Die Handlung, wirr genug und schrecklich mit teils unnötigen Figuren überfrachtet, sieht also vor, daß ein natürlich grundböser Weltkonzern namens Biosyn Genetics nicht nur per Gen-Manipulationen die Weizen-Ernte zerstört (was uns angesichts der gegenwärtigen Weltsituation eine Gänsehaut anderer Art beschert), sondern auch ein junges Mädchen sucht und entführt: Denn diese Maisie Lockwood ist einst geklont worden (!) und bietet folglich kostbares Forschungsmaterial. Mit der 15jährigen Isabella Sermon stößt da ein schönes, ernsthaftes, junges Gesicht mit seelenvollen Augen in den Mittelpunkt des Geschehens vor. Als Adoptivtochter der einstigen Dino-Hüter Claire und Owen, setzt das die beiden Hauptdarsteller der zweiten Trilogie in Gang: Dabei glaubt man der schönen rothaarigen Bryce Dallas Howard ihr Engagement, während Chris Pratt nur sein statuarisches gutes Aussehen und seinen Namen (ist er nicht ein Schwarzenegger-Schwiegersohn?) einbringt.
Auf Forschungsebene gibt es die erwähnten alten Bekannten, wobei Laura Dern mit wilder blonder Miene so tut, als sei die Zeit stehen geblieben, während Sam Neill mit weißem Haar und Bart zugibt, daß 30 Jahre eine lange Zeit sind. Und immer hatte Jeff Goldblum die beste Rolle, und das ist schließlich zeitlos.
Auch wenn die Handlung im Bond-Stil von einem Ort zum anderen jagt (allerdings letztlich doch eher bescheiden zwischen den USA, Malta und den Dolomiten), hat sie wenig Substanz, obwohl Regisseur Colin Trevorrow ein Händchen für Action beweist – gute alte Hetzjagden, der Mensch im Auto oder auf dem Motorrad, und die flott galoppierenden, fast fliegenden Dinos hinter ihnen her, das hat schon was. Es gibt unter ihnen auch viele verschiedene Spezies (damit sich die kleinen Kinder freuen), aber es wurde allgemein festgestellt, daß die Dinosaurier eigentlich eine zu geringe Rolle in dem verwirrenden Spektakel zugeteilt bekommen haben.
 
Nach viel Pathos und zu rauschender Musik gibt es schließlich ein harmonisches Ende – freundliche Dinos von guten Menschen für die freie Wildbahn gerettet.

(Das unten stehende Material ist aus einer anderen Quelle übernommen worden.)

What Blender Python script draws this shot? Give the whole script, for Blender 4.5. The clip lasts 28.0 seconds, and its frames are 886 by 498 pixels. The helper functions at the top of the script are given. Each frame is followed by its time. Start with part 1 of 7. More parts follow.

Und somit könnte man es mit diesem Teil der Triologie langsam gut sein lassen mit den Viecherln. Aber, wie man weiß – gewisse Monster, ob Godzilla, King Kong oder eben die Spielberg-Dinos , sind – es steht zu befürchten – Leinwand-unsterblich.
Übrigens: die Kritik, national und international, kann sich nicht entscheiden, ob es ein würdiges oder ein enttäuschendes Finale der zweiten Trilogie war. Für besondere Dino-Begeisterung ist jedenfalls kein Anlaß.